Looking at the history of major countries in the Arab region with civilization and progress not long ago, where they ended up in ruin and displacement like Iraq and Libya, it is not surprising what is happening in Sudan now as it follows the same path.
The idea of a militia or an armed organization is not an Arab invention, as there are many groups, classes, and nobility in many countries that have formed an army led by civilians, composed of non-professional soldiers, and recognized and relied upon during wartime. Some famous examples are the samurai and knights who appeared in the early twentieth century.
Now there are militias in various forms; some are part of the regular army of the state, i.e., under its command, as in China and Switzerland, while others are armed organizations affiliated with political parties or movements, and there are defensive forces formed by citizens of a specific residential or geographic area, like the Rapid Support Forces involved in the ongoing conflict in Sudan.
The conflict arose due to the desire to incorporate the Rapid Support Forces into the ranks of the Sudanese army under a single command, which was problematic; the Rapid Support Forces soldiers demanded that their leader be Mohamed Hamdan Dagalo instead of Burhan. On Saturday, April 15, the Sudanese army forces announced the deployment of Rapid Support Forces throughout the capital, intending to control it, and immediately began to attack.
What drew more attention than the start of the skirmishes was the Rapid Support Forces posting a video of Egyptian soldiers inside the Malawi military base, claiming they were detained after surrendering to them. The Rapid Support Forces quickly apologized for the video posted on their pages, attributing the mistake to young soldiers and clarifying the safety of the Egyptian soldiers and their intention to hand them over to Egypt when the situation calmed down.
After international intervention announced by the Commander-in-Chief of the Armed Forces on Friday, April 28, from the Tripartite Mechanism composed of the United Nations, the African Union, and the IGAD, and the Quadrilateral Mechanism consisting of Saudi Arabia, the United Arab Emirates, Britain, and the United States, and the agreement of both parties to the conflict on the fifth truce, nothing changed, and the ceasefire did not stop. The Sudanese army stated that: "There will be no dialogue before the solution and dissolution of Hemeti's militias." Hemeti also announced that despite the defeats of his forces in some locations, "The war is back and forth, and the army has not yet taken control."

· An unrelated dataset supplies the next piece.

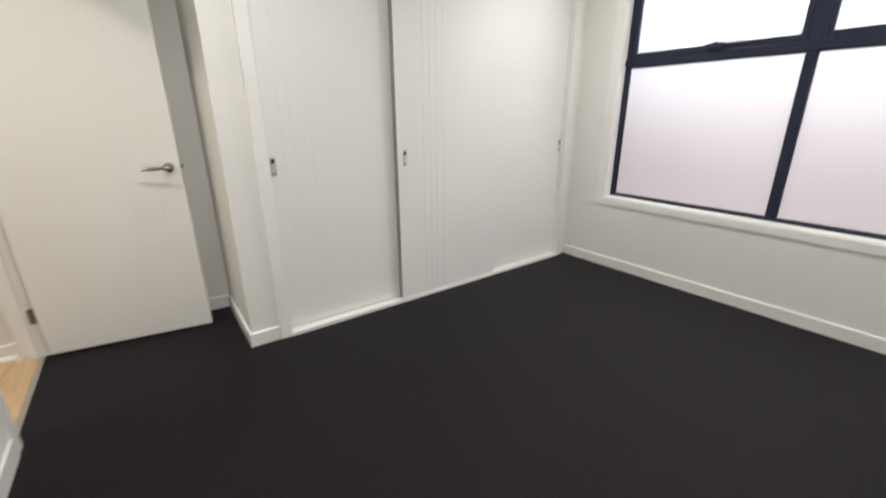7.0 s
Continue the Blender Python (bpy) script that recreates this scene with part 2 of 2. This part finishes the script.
# ---- the large structure ----
CH = 2.70                       # ceiling height
EAST, NORTH, SOUTH, WEST = 3.035, 2.858, -0.965, -0.684
HALL = -1.065                   # hall side of the door wall
setting("wall_north", wall_mesh("y", NORTH, 3.06, -0.80, 3.15, 0, CH, [(0.352, 2.700, 0.600, 2.362)]), WALL, "white painted plaster wall around a wide frosted window", "wall")
setting("wall_east", wall_mesh("x", EAST, 3.15, -2.60, NORTH, 0, CH), WALL, "plain white painted plaster wall under an air conditioner", "wall")
setting("wall_south", wall_mesh("y", SOUTH, HALL, WEST, EAST, 0, CH, [(-0.620, 0.258, 0, 2.365)]), WALL, "white painted plaster wall with the bedroom doorway", "wall")
setting("wall_west", wall_mesh("x", WEST, -0.80, HALL, NORTH, 0, CH), WALL, "white painted plaster wall behind the open door", "wall")
setting("wall_return", wall_mesh("y", 0.0, 0.09, WEST, -0.10, 0, CH), WALL, "white painted plaster end wall of the built-in wardrobe", "wall")
setting("wall_wardrobe", wall_mesh("x", 0.0, -0.10, 0.0, NORTH, 0, CH, [(0.165, 2.775, 0, 2.345)]), WALL, "white painted plaster wall above and beside the wardrobe doors", "wall")
setting("ceiling", box(-2.1, 3.15, -2.6, 3.06, CH, CH + 0.1), CEIL, "flat white painted plaster ceiling with recessed downlights", "ceiling")
setting("floor", box(WEST, EAST, -0.985, NORTH, -0.04, 0.0), CARPET, "dark charcoal loop carpet over the bedroom floor", "carpet")
# hall and the room across from it
setting("wall_hall_end", wall_mesh("x", -0.69, -0.785, -2.60, HALL, 0, CH, [(-2.125, -1.258, 0, 2.375)]), WALL, "white painted hall wall with a second doorway", "wall")
setting("wall_hall_south", wall_mesh("y", -2.30, -2.40, -0.69, EAST, 0, CH), WALL, "plain white painted hall wall", "wall")
setting("wall_next_room", wall_mesh("x", -1.86, -1.95, -2.60, HALL, 0, CH), WALL, "plain white wall of the room across the hall", "wall")
setting("wall_next_room_north", wall_mesh("y", HALL, -0.97, -1.95, -0.80, 0, CH), WALL, "plain white wall of the room across the hall", "wall")
setting("wall_next_room_south", wall_mesh("y", -2.50, -2.60, -1.86, -0.785, 0, CH), WALL, "plain white wall of the room across the hall", "wall")
setting("floor_next_room", box(-1.86, -0.785, -2.50, HALL, -0.04, 0.0), CARPET, "dark charcoal carpet in the room across the hall", "carpet")
# outside the window
setting("ground", box(-6, 9, 3.06, 14, -0.35, -0.25), SOIL, "pale gravel strip outside the window", "ground")
setting("fence", box(-6, 9, 4.35, 4.40, -0.25, 1.75), FENCE, "pale boundary fence behind the frosted glass", "fence")

SK, SKT = 0.085, 0.014          # skirting height and thickness


def skirting(name, axis, face, out, lo, hi, label="white gloss painted square skirting board along the carpet"):
    """out: +1 or -1, the way the board stands out from its wall."""
    a, b = face, face + out * SKT
    profile = [(a, 0), (b, 0), (b, SK - 0.004), (b - out * 0.004, SK), (a, SK)]
    return setting(name, prism(profile, lo, hi, axis), TRIM, label, "skirting board")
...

In such difficult situations that the country is going through, only the people suffer; as a Sudanese man told a reporter for one of the channels, "The war is their war, not our war." The sadness here is for the suffering of the Sudanese people, where homes are demolished, and innocent lives are taken, where electricity and water are cut off, and food and health services are scarce, where Sudanese flee to the borders of neighboring countries like Egypt, South Sudan, Chad, and the Central African Republic, with the United Nations expecting the number of displaced people to increase to 100,000 Sudanese fleeing for their lives.
The hardest part of adversity is leaving home without hope for a near or distant return.